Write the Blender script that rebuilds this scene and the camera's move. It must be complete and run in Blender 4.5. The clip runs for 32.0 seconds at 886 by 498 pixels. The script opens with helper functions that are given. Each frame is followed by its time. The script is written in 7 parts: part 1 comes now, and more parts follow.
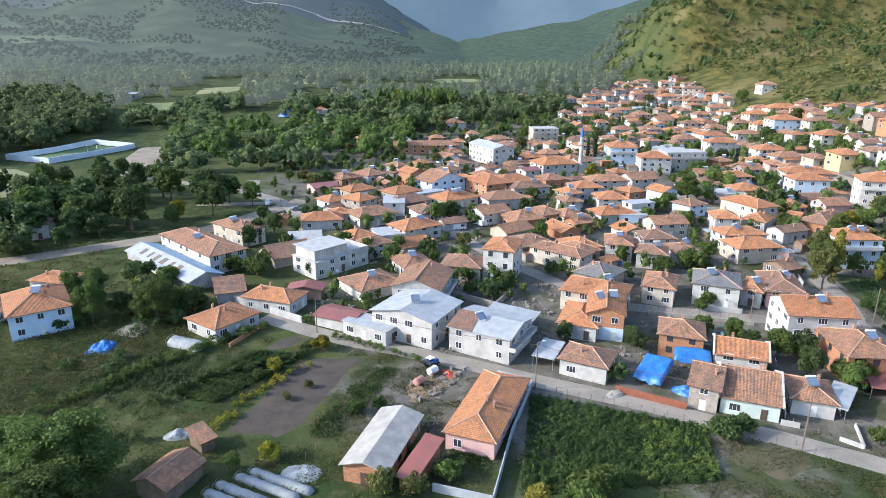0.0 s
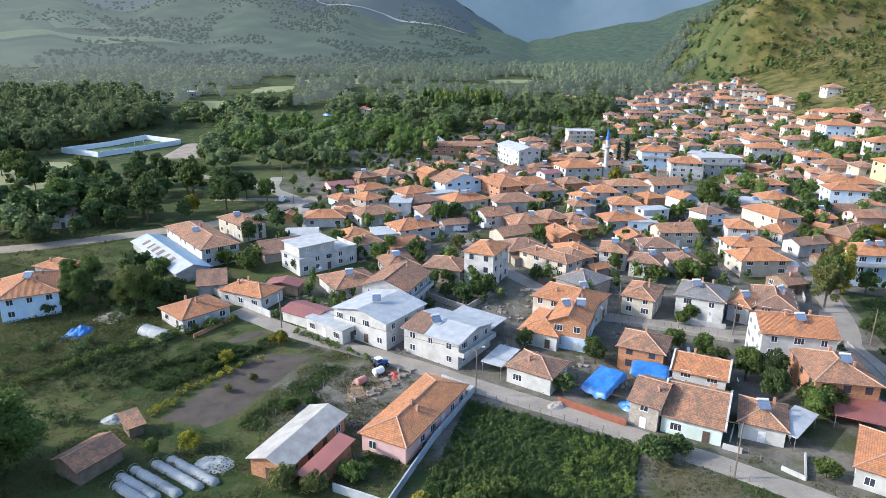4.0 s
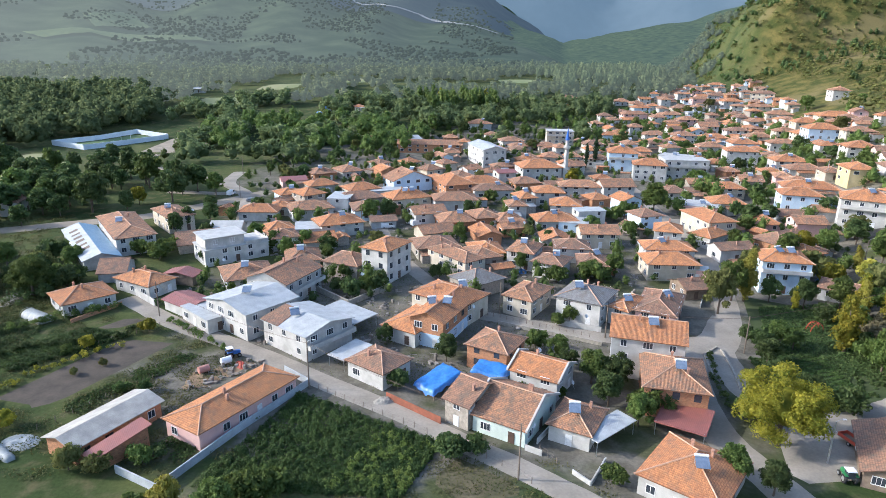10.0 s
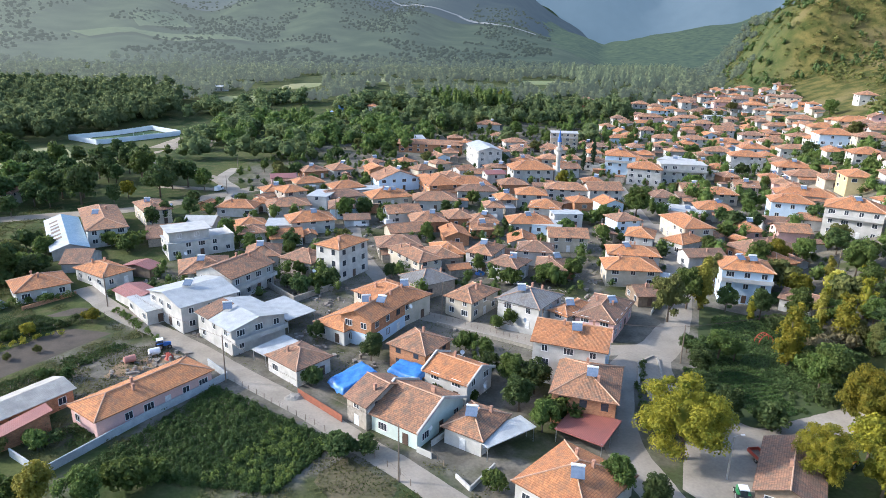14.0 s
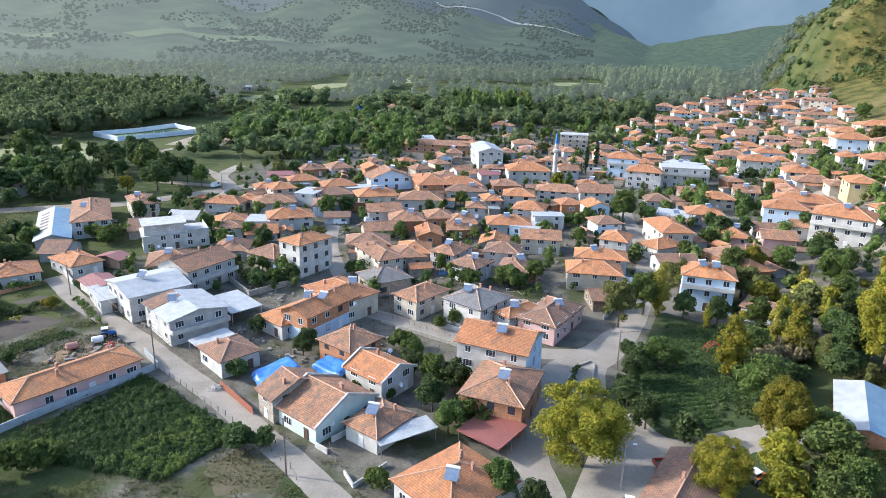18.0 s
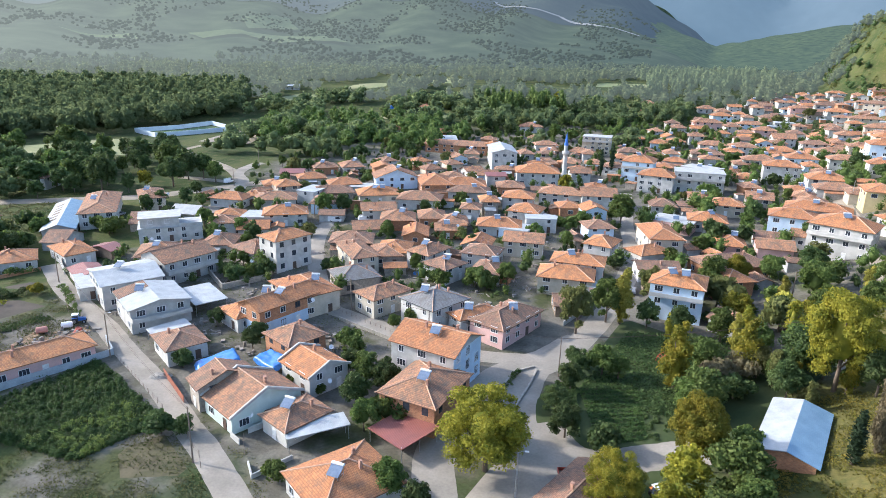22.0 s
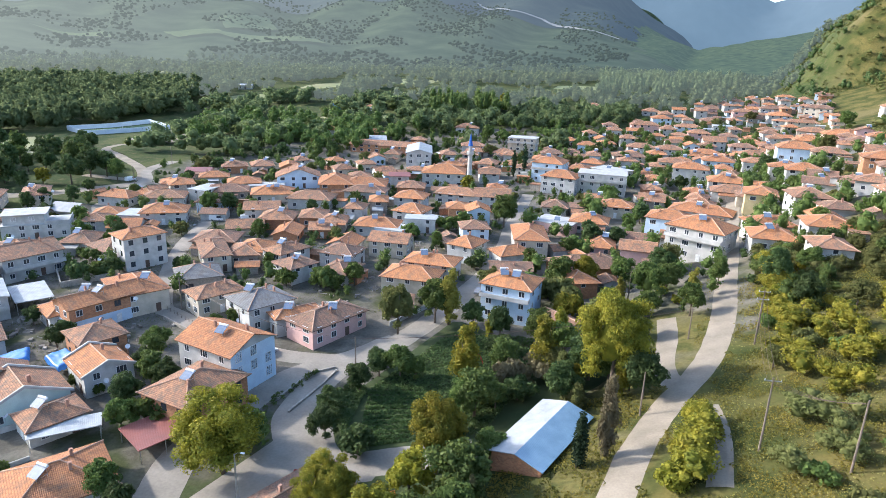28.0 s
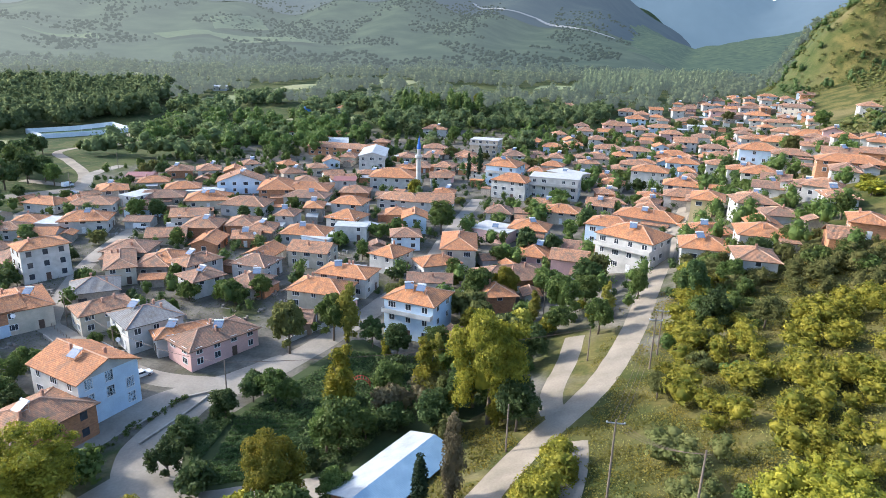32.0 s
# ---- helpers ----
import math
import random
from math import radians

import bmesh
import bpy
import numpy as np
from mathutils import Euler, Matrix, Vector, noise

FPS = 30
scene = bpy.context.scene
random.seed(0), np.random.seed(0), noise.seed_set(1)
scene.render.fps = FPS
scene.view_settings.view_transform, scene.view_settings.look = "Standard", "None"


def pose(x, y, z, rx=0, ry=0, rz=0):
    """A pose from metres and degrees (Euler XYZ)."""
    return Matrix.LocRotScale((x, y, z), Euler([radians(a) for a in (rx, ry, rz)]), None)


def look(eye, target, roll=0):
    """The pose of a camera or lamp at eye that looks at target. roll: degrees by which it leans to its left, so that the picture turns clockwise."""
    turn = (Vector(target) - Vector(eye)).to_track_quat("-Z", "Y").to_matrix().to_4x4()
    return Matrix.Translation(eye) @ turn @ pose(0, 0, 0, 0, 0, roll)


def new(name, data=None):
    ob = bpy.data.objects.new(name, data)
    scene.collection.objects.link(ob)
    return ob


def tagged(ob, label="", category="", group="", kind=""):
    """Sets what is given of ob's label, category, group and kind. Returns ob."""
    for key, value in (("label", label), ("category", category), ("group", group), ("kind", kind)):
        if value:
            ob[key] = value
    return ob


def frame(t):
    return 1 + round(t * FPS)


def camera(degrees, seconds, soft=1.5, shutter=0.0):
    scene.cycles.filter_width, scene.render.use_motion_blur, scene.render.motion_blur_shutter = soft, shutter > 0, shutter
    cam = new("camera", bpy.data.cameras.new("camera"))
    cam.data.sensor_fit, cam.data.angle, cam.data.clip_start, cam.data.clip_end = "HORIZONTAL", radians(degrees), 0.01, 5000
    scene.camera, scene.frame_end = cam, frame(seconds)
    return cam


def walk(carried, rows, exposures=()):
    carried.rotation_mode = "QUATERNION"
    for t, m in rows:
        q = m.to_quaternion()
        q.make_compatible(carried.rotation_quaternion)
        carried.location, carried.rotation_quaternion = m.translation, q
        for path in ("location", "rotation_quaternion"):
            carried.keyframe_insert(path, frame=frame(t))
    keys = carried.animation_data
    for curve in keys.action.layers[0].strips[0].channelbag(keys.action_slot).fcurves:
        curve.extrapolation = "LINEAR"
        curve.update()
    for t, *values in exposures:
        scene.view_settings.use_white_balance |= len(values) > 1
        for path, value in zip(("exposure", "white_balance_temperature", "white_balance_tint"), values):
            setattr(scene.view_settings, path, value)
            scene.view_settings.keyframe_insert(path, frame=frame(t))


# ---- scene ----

───

Stated exercise |
Copy each line in full and exactly, omitting any picture.

Solution below |
Write the Blender script that rebuilds this scene and the camera's move. It must be complete and run in Blender 4.5. The clip runs for 32.0 seconds at 886 by 498 pixels. The script opens with helper functions that are given. Each frame is followed by its time. The script is written in 7 parts: part 1 comes now, and more parts follow.
0.0 s
4.0 s
10.0 s
14.0 s
18.0 s
22.0 s
28.0 s
32.0 s
# ---- helpers ----
import math
import random
from math import radians

import bmesh
import bpy
import numpy as np
from mathutils import Euler, Matrix, Vector, noise

FPS = 30
scene = bpy.context.scene
random.seed(0), np.random.seed(0), noise.seed_set(1)
scene.render.fps = FPS
scene.view_settings.view_transform, scene.view_settings.look = "Standard", "None"


def pose(x, y, z, rx=0, ry=0, rz=0):
    """A pose from metres and degrees (Euler XYZ)."""
    return Matrix.LocRotScale((x, y, z), Euler([radians(a) for a in (rx, ry, rz)]), None)


def look(eye, target, roll=0):
    """The pose of a camera or lamp at eye that looks at target. roll: degrees by which it leans to its left, so that the picture turns clockwise."""
    turn = (Vector(target) - Vector(eye)).to_track_quat("-Z", "Y").to_matrix().to_4x4()
    return Matrix.Translation(eye) @ turn @ pose(0, 0, 0, 0, 0, roll)


def new(name, data=None):
    ob = bpy.data.objects.new(name, data)
    scene.collection.objects.link(ob)
    return ob


def tagged(ob, label="", category="", group="", kind=""):
    """Sets what is given of ob's label, category, group and kind. Returns ob."""
    for key, value in (("label", label), ("category", category), ("group", group), ("kind", kind)):
        if value:
            ob[key] = value
    return ob


def frame(t):
    return 1 + round(t * FPS)


def camera(degrees, seconds, soft=1.5, shutter=0.0):
    scene.cycles.filter_width, scene.render.use_motion_blur, scene.render.motion_blur_shutter = soft, shutter > 0, shutter
    cam = new("camera", bpy.data.cameras.new("camera"))
    cam.data.sensor_fit, cam.data.angle, cam.data.clip_start, cam.data.clip_end = "HORIZONTAL", radians(degrees), 0.01, 5000
    scene.camera, scene.frame_end = cam, frame(seconds)
    return cam


def walk(carried, rows, exposures=()):
    carried.rotation_mode = "QUATERNION"
    for t, m in rows:
        q = m.to_quaternion()
        q.make_compatible(carried.rotation_quaternion)
        carried.location, carried.rotation_quaternion = m.translation, q
        for path in ("location", "rotation_quaternion"):
            carried.keyframe_insert(path, frame=frame(t))
    keys = carried.animation_data
    for curve in keys.action.layers[0].strips[0].channelbag(keys.action_slot).fcurves:
        curve.extrapolation = "LINEAR"
        curve.update()
    for t, *values in exposures:
        scene.view_settings.use_white_balance |= len(values) > 1
        for path, value in zip(("exposure", "white_balance_temperature", "white_balance_tint"), values):
            setattr(scene.view_settings, path, value)
            scene.view_settings.keyframe_insert(path, frame=frame(t))


# ---- scene ----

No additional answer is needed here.